=== Exercise requirements ===
Transcribe everything in the data word for word. Pictures are left out.

____________

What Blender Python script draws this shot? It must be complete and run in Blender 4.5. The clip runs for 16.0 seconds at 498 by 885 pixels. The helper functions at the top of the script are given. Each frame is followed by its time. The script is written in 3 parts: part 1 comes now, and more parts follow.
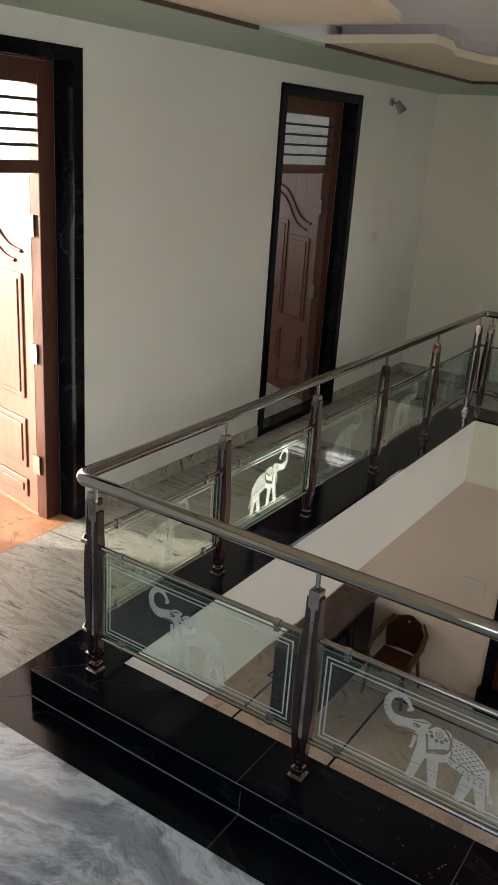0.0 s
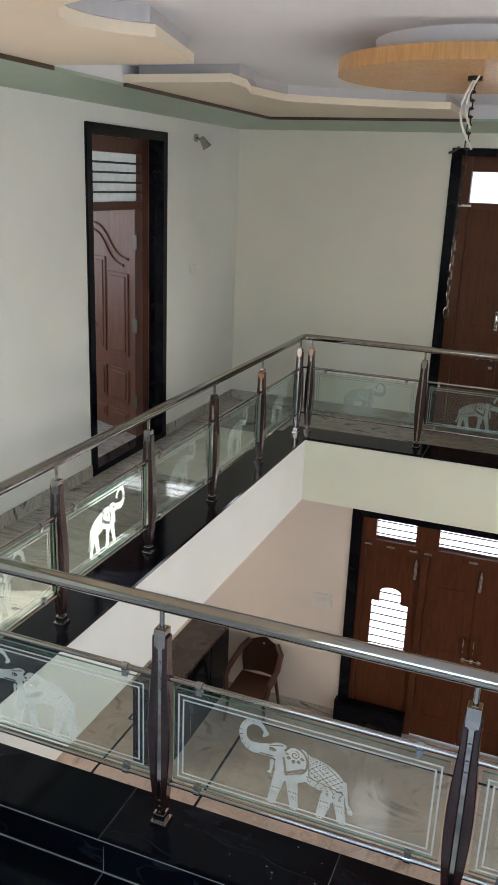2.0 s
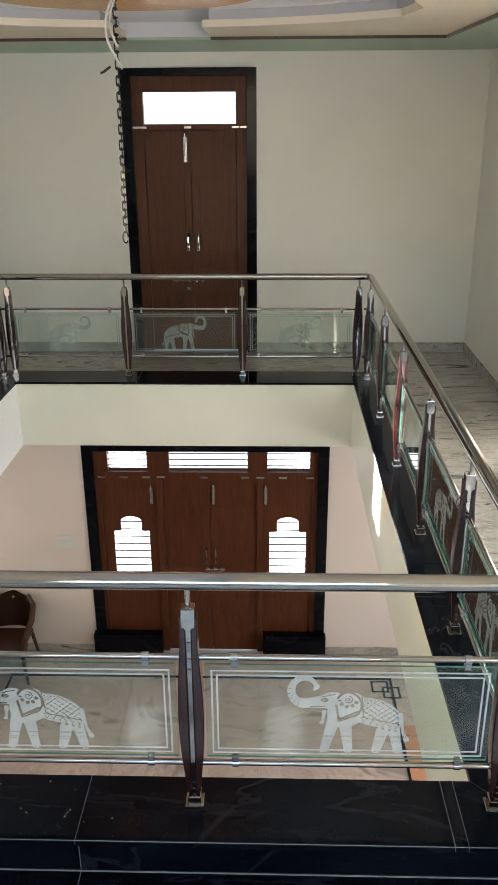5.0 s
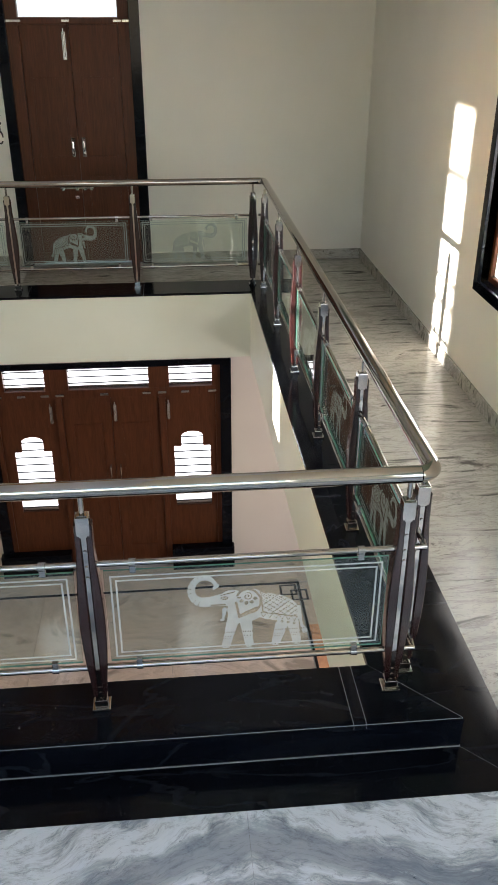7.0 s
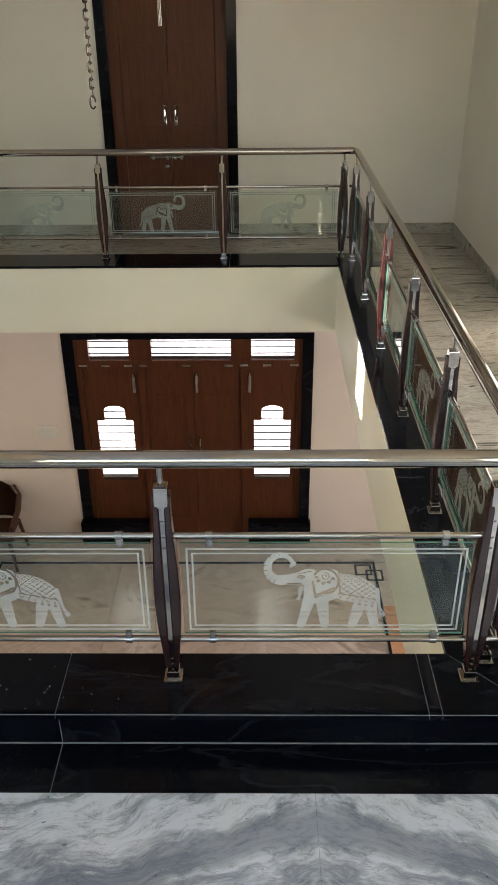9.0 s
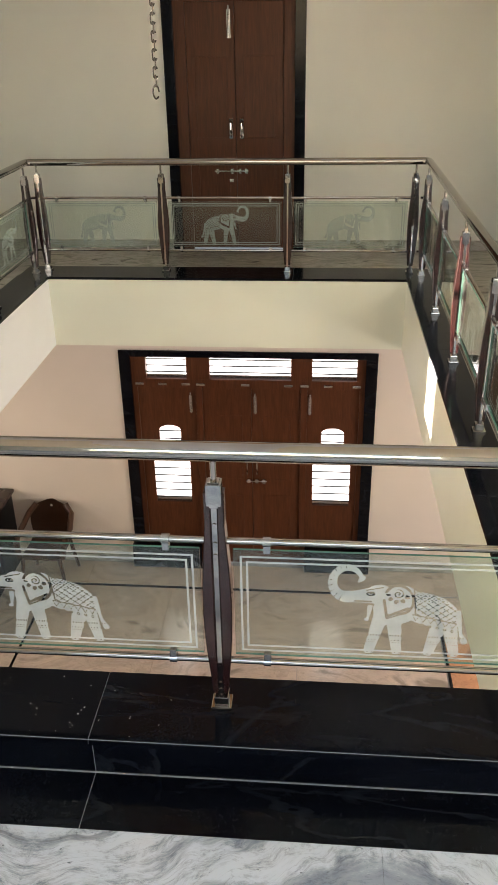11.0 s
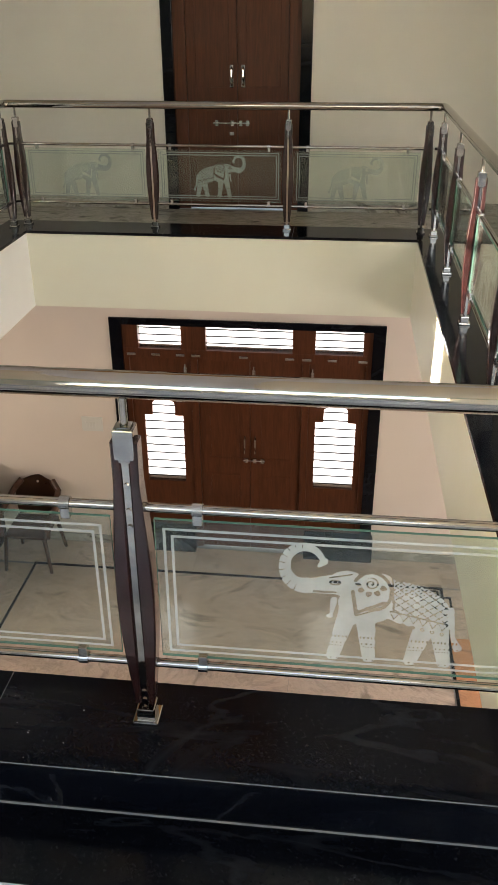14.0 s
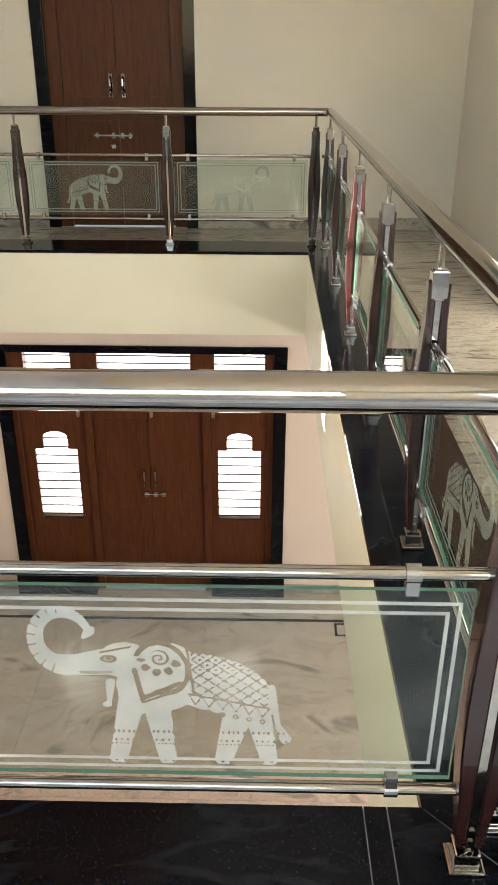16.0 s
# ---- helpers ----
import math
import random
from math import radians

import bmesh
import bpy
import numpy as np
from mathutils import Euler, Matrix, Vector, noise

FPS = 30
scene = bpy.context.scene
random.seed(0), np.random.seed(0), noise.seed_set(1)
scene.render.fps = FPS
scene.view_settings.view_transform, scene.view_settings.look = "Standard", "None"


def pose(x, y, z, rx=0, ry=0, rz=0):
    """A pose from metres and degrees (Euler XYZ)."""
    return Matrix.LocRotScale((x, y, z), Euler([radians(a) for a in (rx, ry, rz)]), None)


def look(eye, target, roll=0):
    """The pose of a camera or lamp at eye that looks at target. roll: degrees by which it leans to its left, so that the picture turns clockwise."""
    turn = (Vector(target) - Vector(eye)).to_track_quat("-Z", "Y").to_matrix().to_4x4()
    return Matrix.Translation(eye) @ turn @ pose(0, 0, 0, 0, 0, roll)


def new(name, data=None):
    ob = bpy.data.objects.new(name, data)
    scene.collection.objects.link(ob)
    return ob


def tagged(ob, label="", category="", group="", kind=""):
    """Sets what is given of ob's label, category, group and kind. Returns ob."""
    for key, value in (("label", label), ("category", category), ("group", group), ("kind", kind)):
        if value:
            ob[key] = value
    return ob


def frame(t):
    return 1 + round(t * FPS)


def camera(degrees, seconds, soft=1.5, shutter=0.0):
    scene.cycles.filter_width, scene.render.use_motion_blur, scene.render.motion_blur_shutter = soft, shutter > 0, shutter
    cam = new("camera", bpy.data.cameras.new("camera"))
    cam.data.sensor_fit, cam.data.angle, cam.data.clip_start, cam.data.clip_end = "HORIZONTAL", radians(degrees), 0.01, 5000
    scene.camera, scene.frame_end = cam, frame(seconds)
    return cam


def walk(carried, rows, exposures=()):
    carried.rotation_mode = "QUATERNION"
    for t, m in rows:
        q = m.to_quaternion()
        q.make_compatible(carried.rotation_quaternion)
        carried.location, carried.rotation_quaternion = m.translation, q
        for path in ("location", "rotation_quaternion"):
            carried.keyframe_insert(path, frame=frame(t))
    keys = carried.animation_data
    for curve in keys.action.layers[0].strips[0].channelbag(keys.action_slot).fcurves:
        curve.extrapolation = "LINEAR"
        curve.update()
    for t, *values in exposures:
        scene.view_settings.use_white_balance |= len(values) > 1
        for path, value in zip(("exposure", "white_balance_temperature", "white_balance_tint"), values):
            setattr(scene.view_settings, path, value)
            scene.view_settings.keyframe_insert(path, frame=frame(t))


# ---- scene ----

____________

=== Final result ===
What Blender Python script draws this shot? It must be complete and run in Blender 4.5. The clip runs for 16.0 seconds at 498 by 885 pixels. The helper functions at the top of the script are given. Each frame is followed by its time. The script is written in 3 parts: part 1 comes now, and more parts follow.
0.0 s
2.0 s
5.0 s
7.0 s
9.0 s
11.0 s
14.0 s
16.0 s
# ---- helpers ----
import math
import random
from math import radians

import bmesh
import bpy
import numpy as np
from mathutils import Euler, Matrix, Vector, noise

FPS = 30
scene = bpy.context.scene
random.seed(0), np.random.seed(0), noise.seed_set(1)
scene.render.fps = FPS
scene.view_settings.view_transform, scene.view_settings.look = "Standard", "None"


def pose(x, y, z, rx=0, ry=0, rz=0):
    """A pose from metres and degrees (Euler XYZ)."""
    return Matrix.LocRotScale((x, y, z), Euler([radians(a) for a in (rx, ry, rz)]), None)


def look(eye, target, roll=0):
    """The pose of a camera or lamp at eye that looks at target. roll: degrees by which it leans to its left, so that the picture turns clockwise."""
    turn = (Vector(target) - Vector(eye)).to_track_quat("-Z", "Y").to_matrix().to_4x4()
    return Matrix.Translation(eye) @ turn @ pose(0, 0, 0, 0, 0, roll)


def new(name, data=None):
    ob = bpy.data.objects.new(name, data)
    scene.collection.objects.link(ob)
    return ob


def tagged(ob, label="", category="", group="", kind=""):
    """Sets what is given of ob's label, category, group and kind. Returns ob."""
    for key, value in (("label", label), ("category", category), ("group", group), ("kind", kind)):
        if value:
            ob[key] = value
    return ob


def frame(t):
    return 1 + round(t * FPS)


def camera(degrees, seconds, soft=1.5, shutter=0.0):
    scene.cycles.filter_width, scene.render.use_motion_blur, scene.render.motion_blur_shutter = soft, shutter > 0, shutter
    cam = new("camera", bpy.data.cameras.new("camera"))
    cam.data.sensor_fit, cam.data.angle, cam.data.clip_start, cam.data.clip_end = "HORIZONTAL", radians(degrees), 0.01, 5000
    scene.camera, scene.frame_end = cam, frame(seconds)
    return cam


def walk(carried, rows, exposures=()):
    carried.rotation_mode = "QUATERNION"
    for t, m in rows:
        q = m.to_quaternion()
        q.make_compatible(carried.rotation_quaternion)
        carried.location, carried.rotation_quaternion = m.translation, q
        for path in ("location", "rotation_quaternion"):
            carried.keyframe_insert(path, frame=frame(t))
    keys = carried.animation_data
    for curve in keys.action.layers[0].strips[0].channelbag(keys.action_slot).fcurves:
        curve.extrapolation = "LINEAR"
        curve.update()
    for t, *values in exposures:
        scene.view_settings.use_white_balance |= len(values) > 1
        for path, value in zip(("exposure", "white_balance_temperature", "white_balance_tint"), values):
            setattr(scene.view_settings, path, value)
            scene.view_settings.keyframe_insert(path, frame=frame(t))


# ---- scene ----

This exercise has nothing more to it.